Dalam aspek produksi, negara memiliki kewajiban untuk mendukung petani sebagai pelaku utama penyedia pangan. Dukungan ini dapat diwujudkan dalam bentuk penyediaan teknologi, subsidi benih, akses modal, dan pembangunan infrastruktur pertanian seperti irigasi dan jalan produksi. Sejarah Islam memperlihatkan bahwa para khalifah memandang sektor pertanian sebagai prioritas, karena pertanian adalah sumber utama pangan masyarakat. Dengan produksi yang kuat dan stabil, negara mampu memastikan pasokan makanan yang cukup sekaligus mengurangi ketergantungan pada impor yang rentan terhadap gejolak global.

Distribusi pangan juga tidak kalah penting untuk diatur oleh negara. Distribusi yang adil akan mencegah terjadinya kesenjangan antara daerah yang surplus pangan dengan daerah yang defisit. Negara dalam hal ini harus bertindak sebagai penyeimbang, memastikan bahwa akses terhadap pangan tidak terhambat oleh faktor geografis, ekonomi, atau sosial. Pada masa pemerintahan Umar bin Khattab, misalnya, distribusi makanan dilakukan secara langsung kepada rakyat saat terjadi krisis, menunjukkan bagaimana negara dapat hadir secara nyata dalam mengatasi ketimpangan distribusi.

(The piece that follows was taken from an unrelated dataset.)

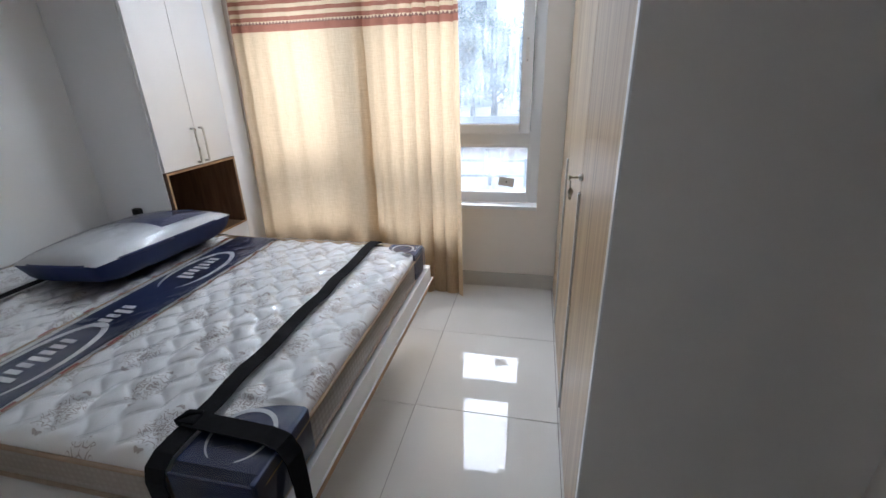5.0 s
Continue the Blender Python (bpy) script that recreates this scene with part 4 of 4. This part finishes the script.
def make_tree(seed, high):
    r = random.Random(seed)
    t = thing("tree", (0, 0, 0), "hazy green broadleaf tree behind the boundary wall", "tree", "trees behind the wall")
    bm = tube([(0, 0, -0.3), (0.1, 0.05, high * 0.25), (0.0, 0.1, high * 0.5), (0.15, 0, high * 0.8)], [0.22, 0.17, 0.12, 0.04], 8)
    tips = []
    for k in range(11):
        z = high * r.uniform(0.3, 0.8)
        a, q = r.uniform(0, 6.3), r.uniform(1.0, 2.3)
        tip = (q * math.cos(a), q * math.sin(a), z + r.uniform(0.5, 1.5))
        add_tube(bm, [(0.05, 0.05, z * 0.85), (tip[0] * 0.5, tip[1] * 0.5, z + 0.2), tip], [0.07, 0.045, 0.015], 6)
        tips.append(Vector(tip))
    part("trunk", bm, M_BARK, t)
    tips += [Vector((0.1, 0, high * 0.95)), Vector((0, 0, high * 0.8))]
    verts, faces = [], []
    for tip in tips + [Vector((r.gauss(0, 1.3), r.gauss(0, 1.0), r.uniform(1.2, high * 0.7))) for _ in range(9)]:
        for c in range(10):
            cc = tip + Vector((r.gauss(0, 0.5), r.gauss(0, 0.5), r.gauss(0, 0.45)))
            for k in range(26):
                p = cc + Vector((r.gauss(0, 0.22), r.gauss(0, 0.22), r.gauss(0, 0.18)))
                u = Vector((r.uniform(-1, 1), r.uniform(-1, 1), r.uniform(-0.6, 0.6))).normalized() * 0.12
                w = u.cross(Vector((r.uniform(-1, 1), r.uniform(-1, 1), 1))).normalized() * 0.06
                i = len(verts)
                verts += [p - u, p + w, p + u, p - w]
                faces.append((i, i + 1, i + 2, i + 3))
    me = bpy.data.meshes.new("crown")
    me.from_pydata(verts, [], faces)
    me.materials.append(M_LEAF)
    ob = new("crown", me)
    ob.parent = t
    return t


t1, t2 = make_tree(1, 7.5), make_tree(2, 6.0)
t1.matrix_basis = pose(-7.0, 37.0, GZ)
t2.matrix_basis = pose(-3.6, 36.2, GZ)
for k, (src, x, y, s) in enumerate(((t1, 1.9, 38.0, 1.05), (t2, -9.8, 36.5, 1.1), (t1, -12.5, 39, 1.15), (t2, 4.8, 37, 1.0), (t1, -1.2, 39.0, 1.15), (t2, -5.4, 38.2, 1.2), (t1, -15.5, 38, 1.0), (t2, 7.5, 39, 1.2), (t2, 0.4, 36.6, 1.15), (t1, -4.2, 41.5, 1.1), (t1, -10.8, 42, 1.2), (t2, 3.3, 41, 1.25))):
    c = copy_thing(src, pose(x, y, GZ, 0, 0, 40 * k))
    c.scale = (s, s, s)

house = thing("apartment_building", (-12, 66, GZ), "distant pale apartment block behind the trees", "building")
part("wall", box(-22, -6, 62, 72, GZ - 0.2, 17.5), M_RENDERED, house)
part("roof", box(-22.3, -5.7, 61.7, 72.3, 17.5, 18.0), M_CONC, house)
for i in range(5):
    for j in range(6):
        w = part("window", box(-20.6 + 3 * i, -19.2 + 3 * i, 61.93, 62.02, GZ + 1.3 + 3.1 * j, GZ + 2.7 + 3.1 * j), M_DARKGLASS, house)
        part("sill", box(-20.7 + 3 * i, -19.1 + 3 * i, 61.8, 62.0, GZ + 1.2 + 3.1 * j, GZ + 1.29 + 3.1 * j), M_CONC, w)

# ---- floor tiles ----
TILE_X = [-2.895] + [-2.680, -2.075, -1.471, -0.865, -0.258, 0.348, 0.60]
TILE_Y = [3.05, 3.48, 4.074, 4.668, 5.2625, 5.857, 6.451, 6.47]
shared = {}


def tile_mesh(w, d):
    key = (round(w, 3), round(d, 3))
    if key not in shared:
        bm = add_box(bmesh.new(), 0.0012, w - 0.0012, 0.0012, d - 0.0012, -0.009, 0.0)
        top = [e for e in bm.edges if all(v.co.z > -0.001 for v in e.verts)]
        bmesh.ops.bevel(bm, geom=top, offset=0.0008, segments=1, affect="EDGES")
        me = bpy.data.meshes.new("tile")
        bm.to_mesh(me)
        bm.free()
        me.materials.append(M_TILE)
        shared[key] = me
    return shared[key]


for x0, x1 in zip(TILE_X, TILE_X[1:]):
    for y0, y1 in zip(TILE_Y, TILE_Y[1:]):
        ob = new("tile", tile_mesh(x1 - x0, y1 - y0))
        ob.parent = floor
        ob.matrix_basis = pose(x0, y0, 0.0)
for i in range(5):
    for j in range(4):
        ob = new("tile", tile_mesh(0.6, 0.5))
        ob.parent = floor
        ob.matrix_basis = pose(-1.5 + 0.6 * i, 1.05 + 0.5 * j, 0.0)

Kebijakan konsumsi juga menjadi bagian dari tanggung jawab negara, karena konsumsi tidak hanya terkait dengan kecukupan pangan, tetapi juga berkaitan dengan kesehatan dan keberlanjutan. Negara dapat mengatur pola konsumsi melalui edukasi masyarakat, kampanye gizi seimbang, hingga pengendalian harga yang wajar agar pangan tetap terjangkau. Dalam pandangan Islam, konsumsi tidak boleh berlebihan (isrāf) dan tidak boleh membawa kemudaratan bagi manusia. Oleh karena itu, regulasi negara di bidang konsumsi juga sejalan dengan ajaran Islam yang menekankan prinsip kesederhanaan dan kebermanfaatan.

Regulasi yang jelas dan tegas menjadi instrumen penting untuk mencegah monopoli, penimbunan, dan praktik eksploitatif. Pasar yang dibiarkan tanpa kendali dapat dikuasai oleh segelintir pihak yang mencari keuntungan dengan cara merugikan masyarakat luas. Islam dengan tegas melarang ihtikār atau penimbunan barang, karena hal itu akan menciptakan kelangkaan palsu yang membebani rakyat. Dalam hal ini, negara harus menjadi pengawas utama untuk menindak pelaku kecurangan pasar, menjaga kestabilan harga, serta melindungi kepentingan konsumen dan produsen kecil.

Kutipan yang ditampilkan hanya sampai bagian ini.